EXERCISE DESCRIPTION: Set down all of the data that follows word for word, without the images.

DATASET SECTION:

────────────────────

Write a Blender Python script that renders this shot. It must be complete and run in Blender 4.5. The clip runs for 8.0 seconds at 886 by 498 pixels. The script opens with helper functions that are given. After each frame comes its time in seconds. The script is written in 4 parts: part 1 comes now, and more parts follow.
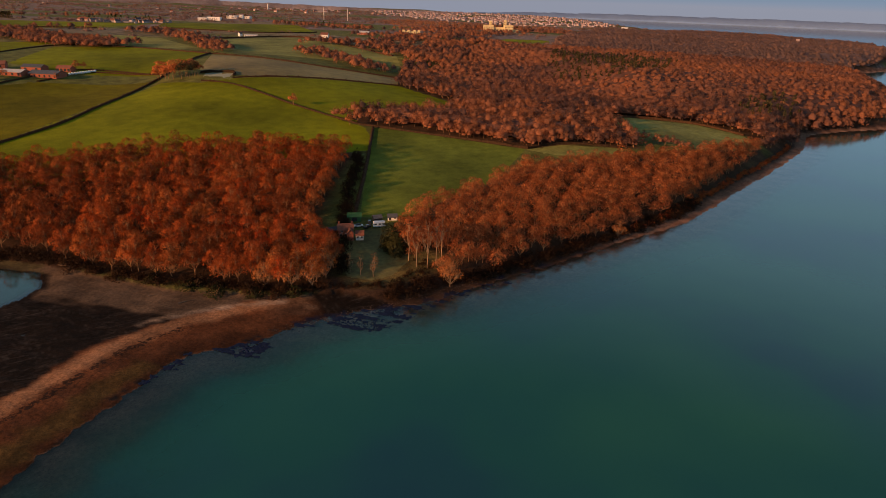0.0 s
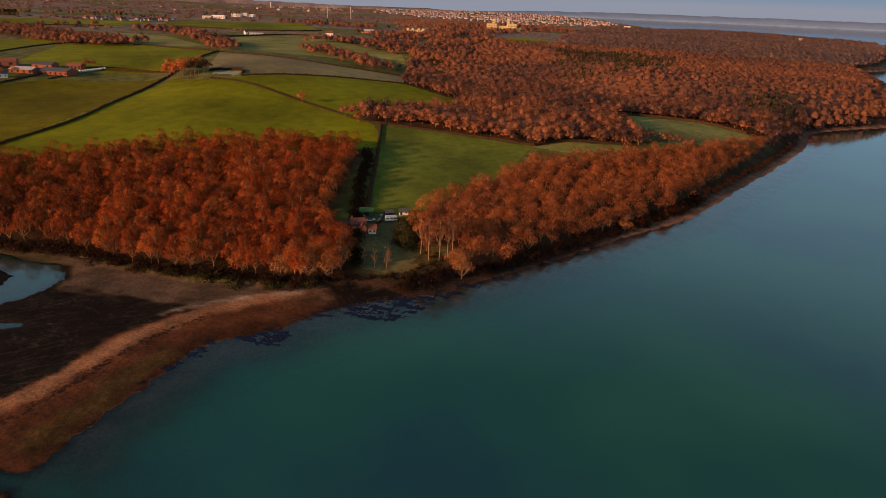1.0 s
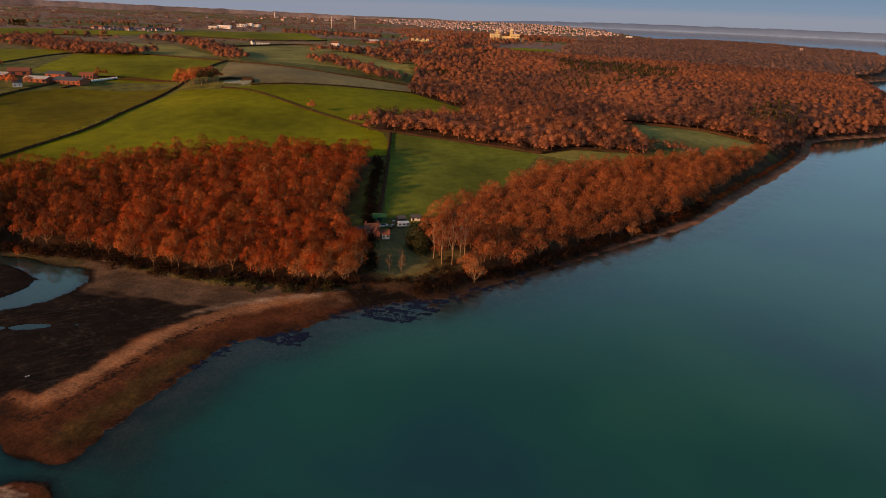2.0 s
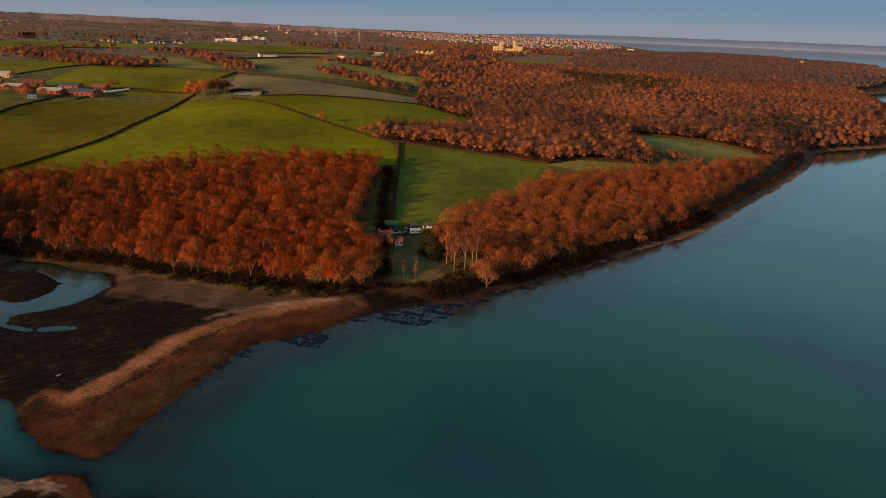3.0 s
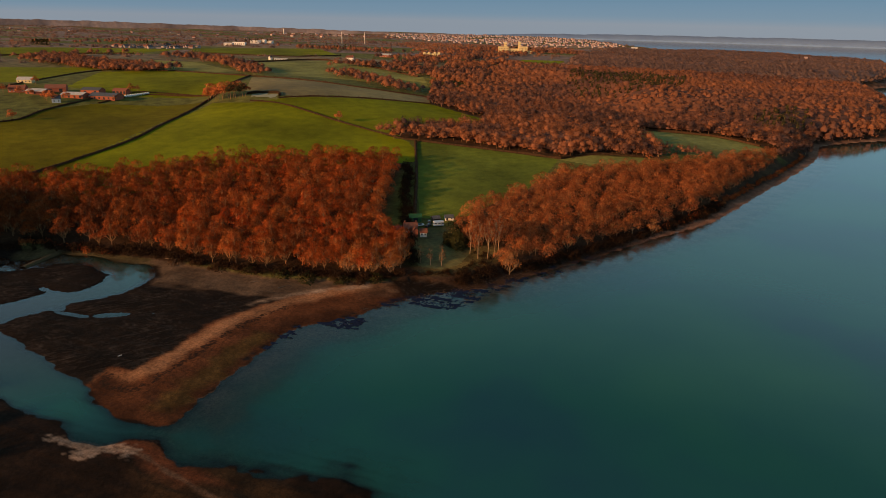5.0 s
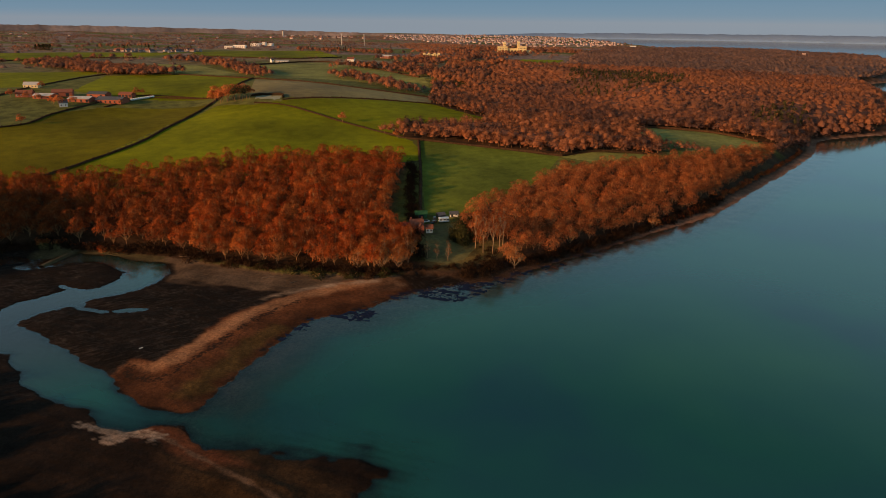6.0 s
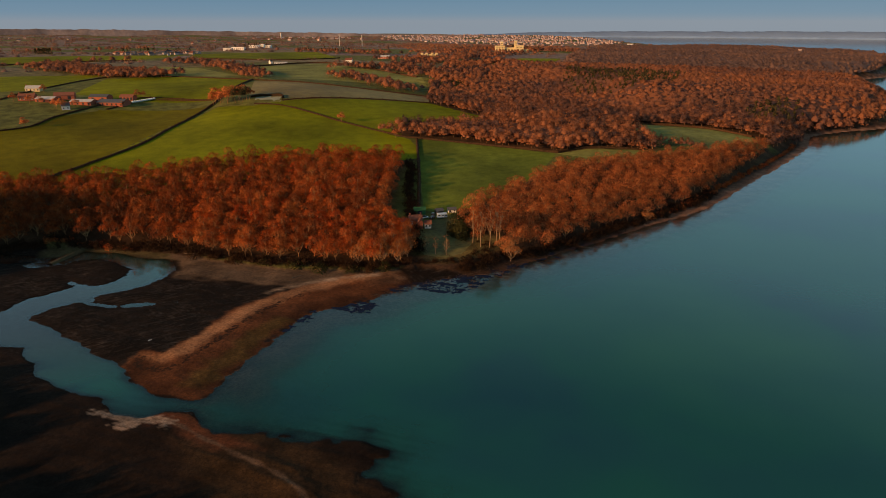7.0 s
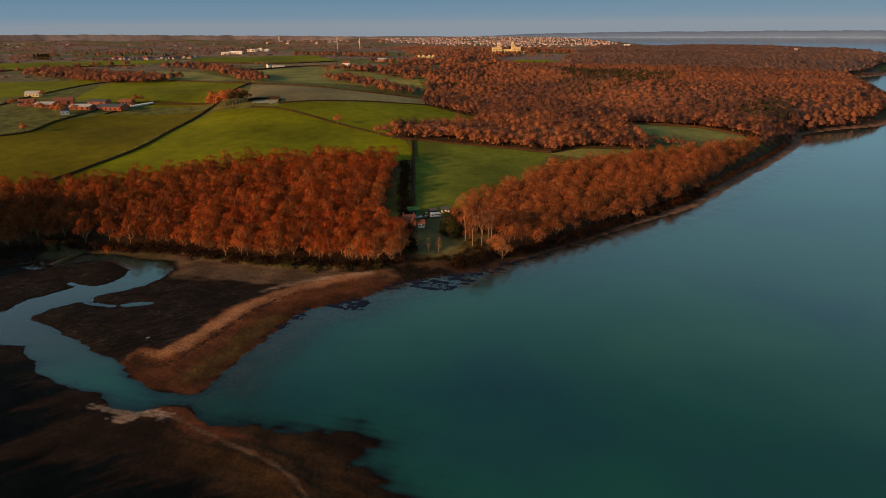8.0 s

────────────────────

ANSWER BELOW:
Write a Blender Python script that renders this shot. It must be complete and run in Blender 4.5. The clip runs for 8.0 seconds at 886 by 498 pixels. The script opens with helper functions that are given. After each frame comes its time in seconds. The script is written in 4 parts: part 1 comes now, and more parts follow.
0.0 s
1.0 s
2.0 s
3.0 s
5.0 s
6.0 s
7.0 s
8.0 s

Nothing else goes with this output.